I’m on the dark side of “The Great Gatsby” debate. It always struck me as a brace of brilliant sentences glistening inside of an inert novel. I found its characters to be emotionally and morally unengaging.
Of the books you’ve written, which is your favorite or the most personally meaningful?
“Leonardo da Vinci” is for me the culmination of trying to write about the creativity that comes from appreciating the crosscurrents that connect the arts, sciences and humanities. He was the person in history who most playfully and fervently tried to learn everything there was to know about everything that could be known.
Who would you want to write your life story?
Those of us who write about people in the arena should not fall prey to the conceit that we are likewise in the arena and deserve to have our life stories written.
What do you plan to read next?
I’m going back home to New Orleans to teach at Tulane, and I want to know everything I can about my city. So, I’m planning to read or re-read Lawrence Powell’s “The Accidental City,” Richard Campanella’s “Bienville’s Dilemma,” Dan Baum’s “Nine Lives,” Ned Sublette’s “The World That Made New Orleans,” and Ernest J. Gaines’s “A Lesson Before Dying.” I’m particularly interested in Storyville, the early 20th century red-light district that offers fascinating lessons about sex, race, class and all that jazz.
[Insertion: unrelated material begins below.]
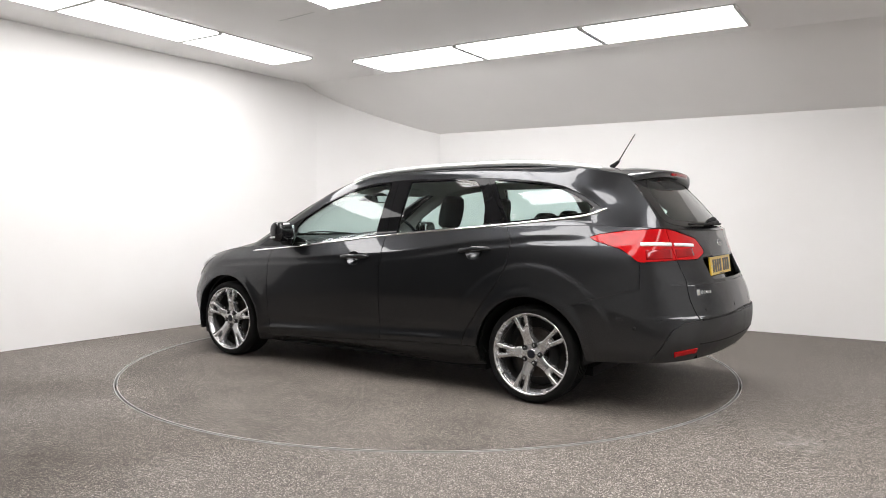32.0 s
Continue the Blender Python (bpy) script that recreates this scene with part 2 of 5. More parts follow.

So I’ve just started Kim Marie Vaz’s “The ‘Baby Dolls,’” which traces back one of the earliest black women’s Mardi Gras organizations to its roots in Storyville. I also have Pamela Arceneaux’s “Guidebooks to Sin,” Al Rose’s “Storyville, New Orleans,” Emily Landau’s “Spectacular Wickedness,” and Gary Krist’s “Empire of Sin,” which I reviewed a while back for these pages.